Eagle Ray Divers divemaster Lee Helm, in a full-face mask, narrates a dive on Blacktip Island’s Jawfish reef Thursday. The resort’s new program allows in-water divemasters to talk directly to resort guests throughout their dives. (photo courtesy of NOAA)

In an effort to stay one step ahead in the competitive world of recreational scuba, one Blacktip Island resort Monday began offering reef tours led by in-water dive guides giving running commentaries to snorkel and scuba guests outfitted with waterproof headphones.

“We kit our divers out with underwater headsets, and our divemasters have full-face masks so they can talk through the entire dive,” Eagle Ray Divers manager Ger Latner said. “Before, the best a dive guide could do was point to something and maybe write a quick note on a slate. Now our DMs can give full explanations.

“We’re the only dive op on Blacktip that offers this service,” Latner said. “All the extra gear costs, but it’s worth it.”
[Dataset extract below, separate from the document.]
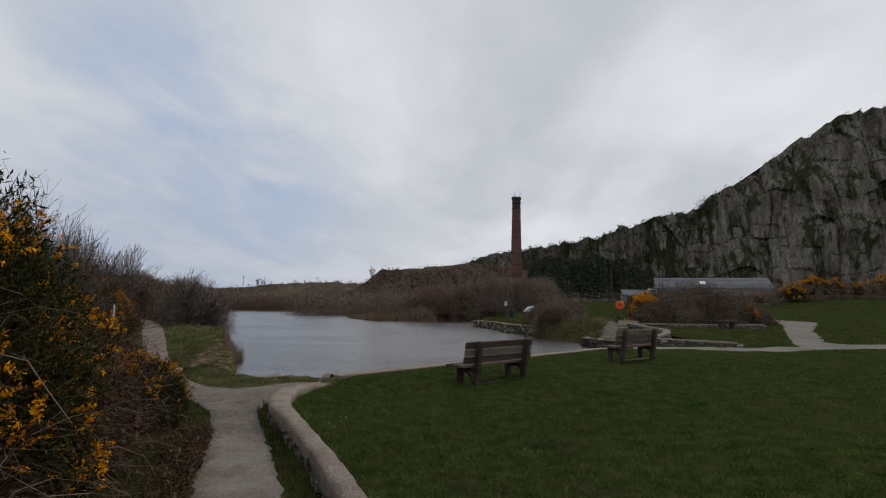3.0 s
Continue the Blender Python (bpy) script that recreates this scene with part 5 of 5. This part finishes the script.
def gable_house(m, label, length, depth, eave, ridge, walls, roof_mat):
    """A long low building; front towards -y, roof ridge along x."""
    h = thing("quarry_building", m, label, "building")
    d = depth / 2
    bm = bmesh.new()
    P = [bm.verts.new(c) for c in ((0, -d, -1), (0, -d, eave), (0, 0, ridge), (0, d, eave), (0, d, -1), (length, -d, -1), (length, -d, eave), (length, 0, ridge), (length, d, eave), (length, d, -1))]
    for f in ((0, 1, 2, 3, 4), (9, 8, 7, 6, 5), (0, 5, 6, 1), (4, 3, 8, 9)):
        bm.faces.new([P[i] for i in f])
    part("wall", bm, walls, h)
    rise = ridge - eave
    slope = math.hypot(d, rise)
    ang = math.atan2(rise, d)
    for s in (-1, 1):
        part("roof_slope", box(length + 0.6, slope + 0.5, 0.14, Matrix.Translation((length / 2, s * (d / 2 + 0.1), (eave + ridge) / 2 + 0.05)) @ Matrix.Rotation(-s * ang, 4, "X"), 0.02), roof_mat, h)
    part("ridge_tile", cyl(0.13, 0.13, length + 0.6, Matrix.Translation((-0.3, 0, ridge + 0.10)) @ Matrix.Rotation(radians(90), 4, "Y"), 8), m_metal, h)
    return h, ang, slope


h1, ang, slope = gable_house(facing(38.7, 113.0, BZ, 0.965, -0.26), "long low stone building under a grey slate roof", 19.4, 6.5, 3.0, 4.90, m_render, m_slate)
for r in range(7):
    t = (r + 0.5) / 7
    part("slate_course", box(19.9, slope / 7 + 0.02, 0.05, Matrix.Translation((9.7, -3.25 * (1 - t) - 0.12, 3.05 + 1.90 * t + 0.10)) @ Matrix.Rotation(ang + 0.03, 4, "X"), 0.01), m_slate, h1)
part("skylight", box(0.95, 1.15, 0.12, Matrix.Translation((8.2, -1.75, 4.10)) @ Matrix.Rotation(ang, 4, "X"), 0.02), m_white, h1, "white framed skylight")
part("boarding", box(4.4, 0.1, 2.75, Matrix.Translation((2.3, -3.30, 1.45)), 0.01), m_bluegrey, h1, "blue-grey boarded doors")
for k in range(4):
    part("window_pane", box(0.78, 0.06, 1.7, Matrix.Translation((0.75 + 1.0 * k, -3.37, 1.6)), 0.01), m_dark, h1)
for x in (6.4, 9.6, 12.8, 16.0):
    w = part("window", box(1.3, 0.12, 1.1, Matrix.Translation((x, -3.27, 1.35)), 0.01), m_white, h1)
    part("pane", box(1.1, 0.06, 0.9, Matrix.Translation((x, -3.34, 1.35)), 0.0), m_dark, w)
h2, ang2, slope2 = gable_house(facing(32.6, 114.0, BZ, 0.98, -0.15), "small lean shed with open bays and a slate roof", 5.9, 5.0, 1.55, 2.55, m_render, m_slate)
# the bays' inner shade is a dark panel set on the solid wall
for k in range(3):
    part("bay", box(1.7, 0.08, 1.15, Matrix.Translation((1.3 + 2.05 * k, -2.52, 0.65)), 0.01), m_dark, h2, "dark panel painted as the shade of an open bay")
part("vent", box(0.9, 0.9, 0.7, Matrix.Translation((5.4, 0.6, 2.7)), 0.05), m_white, h2, "white roof vent")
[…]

Resort guests guests agreed

“I never know what the divemaster’s pointing at, and I can never ask,” guest Jackie Wrasse said. “I usually just signal ‘OK’ and move on. Sometimes I think they point at nothing just to mess with me.

“With this, though, I know exactly what they’re showing me,” Wrasse said. “I had no idea there were so many things down there that’re supposed to be interesting.”

Other island dive operators were critical of the tours.

“With one or two divers it can be OK,” said Club Scuba Doo dive manager Finn Kiick. “But you get 20 divers all trying to get up close to one tiny sea slug, it turns into a real Charlie Foxtrot.

“Already, you can tell where an Eagle Ray divemaster’s been,” Kiick said. “Just look for the broken sea fans and kicked-to-hell coral. No way we’re doing that to the reef.”

Some Eagle Ray Divers staff had reservations as well.

“It’s not fair, having to talk through the entire dive,” divemaster Lee Helm said. “Some people are good at it, but I like to zone out when I lead a dive. And it’s pure hell when there’s nothing to show people, but they still expect a nonstop monologue.”

Others have embraced the narration.

“It’s great being able to explain what I’m showing and why it’s cool,” said divemaster Alison Diesel. “It’s also great the guests can’t talk back. We tried that at first. It didn’t end well.”

“It’s also fun, when a diver hand-signals a question, to answer wrong just to see the look on their face,” Diesel said. “I’m playing with doing tours in rhyme, too. I started with couplets yesterday. I’m working my way up to rap.”